On December 31, 1958, acting under G. L. c. 63, Section 44, as amended, the Commissioner assessed a tax of $56,225.56, of which $43,505.23 had been paid, leaving, with interest, a balance of $12,720.33. The Commissioner did not notify the appellant or its predecessor, prior to the assessment, of his intention to determine the income to be in excess of that shown by the return. The difference between the amount computed by the taxpayer and that computed by the Commissioner depended upon whether the amount of "gross receipts from all its business," within the meaning of G. L. c. 63, Section 38, cl. 2 (c), included sums from the sale or maturity of United States government securities and from the sale of real estate and equipment located outside the Commonwealth. These sums were not included by the Commissioner in the denominator of the allocating fraction.
1. The procedure for assessment of the tax by the Commissioner is set forth in G. L. c. 63, Section 44, which, as amended through St. 1955, c. 549, Section 1, and as in effect during the taxable year, contained the sentence: "He shall not determine the income of any such corporation, which has filed a return within the time prescribed by law, to be in excess of the income shown by such return, without notifying the corporation and giving it an opportunity to explain the apparent incorrectness of the return."
The Appellate Tax Board in its opinion took the position that the failure to give the notice in no way injuriously affected
the rights of the taxpayer and that the provision for notice in Section 44 was directory and not a condition precedent to the validity of the assessment of the tax. The board in its opinion and the tax commission in its brief have cited cases relating to other statutes where the word "shall" was held to be directory and not mandatory. As none of them is in point, we omit their citations. Section 44 does not provide that the Commissioner shall give notice and then assess the tax, but contains a definite prohibition against increasing taxable income without notice. It would not be reasonable to construe this prohibition as a permission to do the very act prohibited.

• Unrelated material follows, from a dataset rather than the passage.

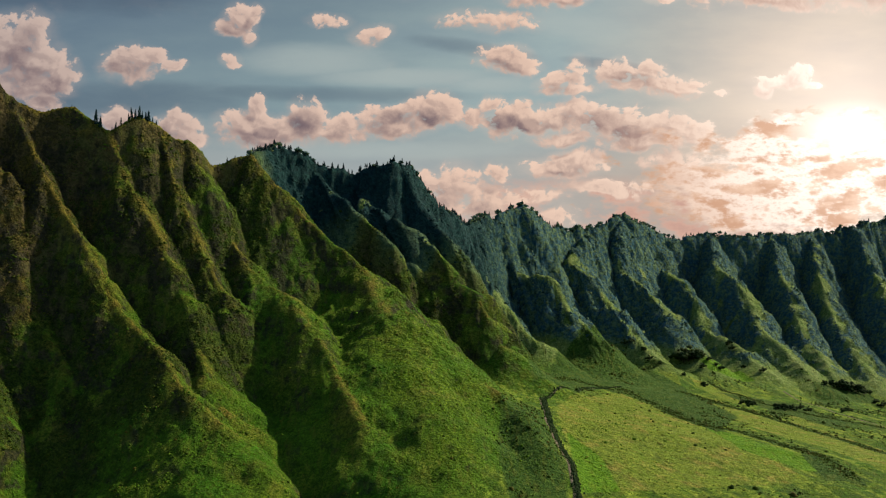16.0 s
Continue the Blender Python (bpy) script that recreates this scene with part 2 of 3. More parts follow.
def ground_material():
    mat, n, bsdf = material("ground_grass_and_rock")
    geo = n.node("ShaderNodeNewGeometry")
    pos = geo.outputs["Position"]
    nz = n.node("ShaderNodeSeparateXYZ", Vector=geo.outputs["Normal"]).outputs[2]

    def attribute(name):
        a = n.node("ShaderNodeAttribute")
        a.attribute_name = name
        return a.outputs["Fac"]

    big = n.noise(pos, 0.011, 4, 0.6)
    mid = n.noise(pos, 0.055, 6, 0.68)
    fine = n.noise(pos, 0.45, 5, 0.75)
    wob = n.m("SUBTRACT", mid, 0.5)
    # lush grass, older grass, dry grass on the crests, low scrub, bare rock on the steepest flanks
    grass = n.mix(n.ramp(big, 0.38, 0.62), (0.042, 0.136, 0.006), (0.108, 0.180, 0.009))
    grass = n.mix(n.ramp(fine, 0.62, 0.42), grass, (0.035, 0.080, 0.005))
    dry = n.mix(n.ramp(fine, 0.4, 0.62), (0.070, 0.058, 0.011), (0.165, 0.132, 0.022))
    scrub = n.mix(n.ramp(fine, 0.38, 0.66), (0.014, 0.032, 0.005), (0.046, 0.080, 0.008))
    rock = n.mix(n.ramp(mid, 0.4, 0.6), (0.085, 0.062, 0.036), (0.045, 0.038, 0.026))
    # far haze and shade coloured into the dark tone, sunlit crowns into the pale
    crown = n.noise(pos, 0.11, 5, 0.62)
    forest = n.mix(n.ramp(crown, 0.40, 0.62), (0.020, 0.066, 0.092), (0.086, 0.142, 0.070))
    # conifers coloured near black for the cloud shadow on their mountain, teal for haze
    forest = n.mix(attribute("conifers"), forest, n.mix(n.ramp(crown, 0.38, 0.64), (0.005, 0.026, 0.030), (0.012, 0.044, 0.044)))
    brown = n.mix(n.ramp(fine, 0.36, 0.64), (0.026, 0.022, 0.007), (0.078, 0.054, 0.018))
    steep = n.m("ADD", nz, n.m("MULTIPLY", wob, 0.75))
    col = n.mix(n.m("MULTIPLY", n.ramp(steep, 0.75, 0.5), 0.6), grass, scrub)
    col = n.mix(n.ramp(n.m("ADD", attribute("scrub"), wob), 0.3, 0.6), col, scrub)
    col = n.mix(n.m("MULTIPLY", n.ramp(n.m("ADD", attribute("brown"), n.m("ADD", n.m("MULTIPLY", wob, 2.6), n.m("MULTIPLY", n.m("SUBTRACT", big, 0.5), 2.5))), 0.5, 1.0), 0.8), col, brown)
    dryness = n.m("MULTIPLY", attribute("dryness"), n.ramp(n.m("ADD", mid, n.m("MULTIPLY", big, 0.5)), 0.58, 0.86))
    col = n.mix(dryness, col, dry)
    withered = n.m("MULTIPLY", n.ramp(n.noise(pos, 0.022, 6, 0.7), 0.53, 0.66), n.ramp(fine, 0.42, 0.58))
    col = n.mix(n.m("MULTIPLY", withered, 0.42), col, n.mix(mid, (0.095, 0.095, 0.016), (0.18, 0.15, 0.035)))
    col = n.mix(n.m("MULTIPLY", n.ramp(steep, 0.44, 0.28), 0.55), col, rock)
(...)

The one case most nearly in point, Tyson v. Commissioner of Corps. & Taxn. 1 B. T. A. 482, 487, decided in 1932, is not cited in the opinion of the Appellate Tax Board nor in the tax commission's brief. That case involved a tax under G. L. c. 62, but Section 35 thereof contained a prohibition against the Commissioner making a determination that the income was in excess of that disclosed by the return without notifying the taxpayer and giving him an opportunity to explain the apparent incorrectness of his return. It was held that the provision was a condition precedent to the making of a valid assessment. Reliance was placed, and with sound reason we think, upon an opinion of the Attorney General given in 1922. 6 Op. Atty. Gen. p. 616.
The opinion below not only misconstrues the statute but errs in asserting that the taxpayer's rights were not injuriously affected. The right to contest a tax before payment is an important one.
It may be noted that where the Legislature intended that the failure to receive the notice of a tax required by G. L. c. 63, Section 48, as amended, should not affect the validity of the tax, there was an express provision to that effect.
2. The foregoing disposes of one of the two items composing the excise tax for 1955, namely the item based upon an amount equal to a percentage of its net income determined to be taxable under c. 63. But G. L. c. 63, Section 39, then in effect (as amended through St. 1936, c. 362, Section 6) also provided,
as applied to the taxpayer, for a second item, a tax "upon the value of its corporate excess employed by it within the commonwealth." The amount of corporate excess so employed was computed in accordance with G. L. c. 63, Section 30, cl. 4, as amended through St. 1947, c. 622, Section 2. Reference to the Commissioner's recomputation of this part of the excise shows that in so doing the value of intangible assets allocable to Massachusetts was determined by use of the same allocating fraction or ratio as was used to determine the net income attributable to Massachusetts under G. L. c. 63, Section 38, cl. 2. See St. 1960, c. 548, Section 3, which was declarative of prior administrative regulations; Allied Bldg. Credits, Inc. v. State Tax Commn. 344 Mass. 503 , 504. In part, this was affected by the change in total gross receipts already mentioned. We have held in the earlier part of this opinion that the use of this same allocating fraction was, as applied to that part of the excise based on income, invalid for failure to give notice. We are of opinion that it would be incongruous to hold that any change in the corporate excess items based upon an attempted revision of the income allocable to the Commonwealth was not equally barred by the failure to give notice.
3. The decision of the Appellate Tax Board is reversed. The abatement is to be granted with costs to the taxpayer.